In an edition of the Dutch newspaper Het Parool dated 17 February 1967 I came across a full-page advertisement in which the high-end Amsterdam department store De Bijenkorf proudly announced its 26 (!) collections per year – ‘fast fashion’ way ahead of its time.
In fact, it took until the start of this century before fast fashion really achieved a breakthrough, stimulated by labels such as Zara and H&M. So what went wrong for De Bijenkorf in the late 1960s?
My hypothesis is that although De Bijenkorf’s commercial department understood the added value of fast fashion for its customers, the retailer’s back end – its NPD process and supply chain – were far from geared up for it.
Which is not really surprising. After all, to deliver on the promise of 26 collections per year you need to be very competent at managing the associated risks of too much or too little stock. Otherwise, you leave yourself wide open to overcrowded stockrooms and dissatisfied customers.
In those days, De Bijenkorf’s time to market was probably around six months. Imagine having to precisely forecast how much of a new product you will sell six months down the line…that’s no mean feat.
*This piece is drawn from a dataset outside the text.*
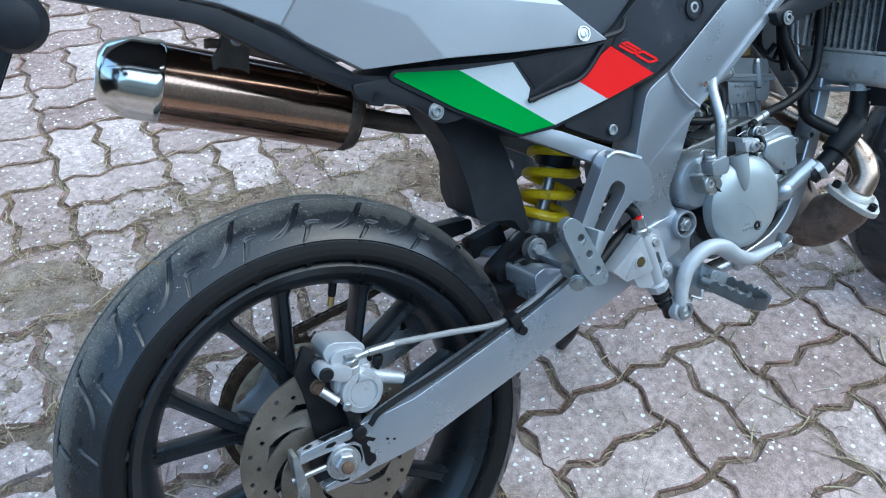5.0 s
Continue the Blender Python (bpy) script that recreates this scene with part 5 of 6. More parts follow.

Resolving the service paradox
Today’s successful fashion retailers are aware of the importance of speed and flexibility, and know how to achieve those objectives through conservative procurement (consistent under-buying), strategically placed (local) overcapacity, vertical integration, specialisation and postponement, among other things.
Furthermore they know when responsiveness matters less, and that’s where they make their efficiency gains. The result is high customer value at low costs, thus resolving the service paradox. It turns out that service is a choice rather than a trade-off.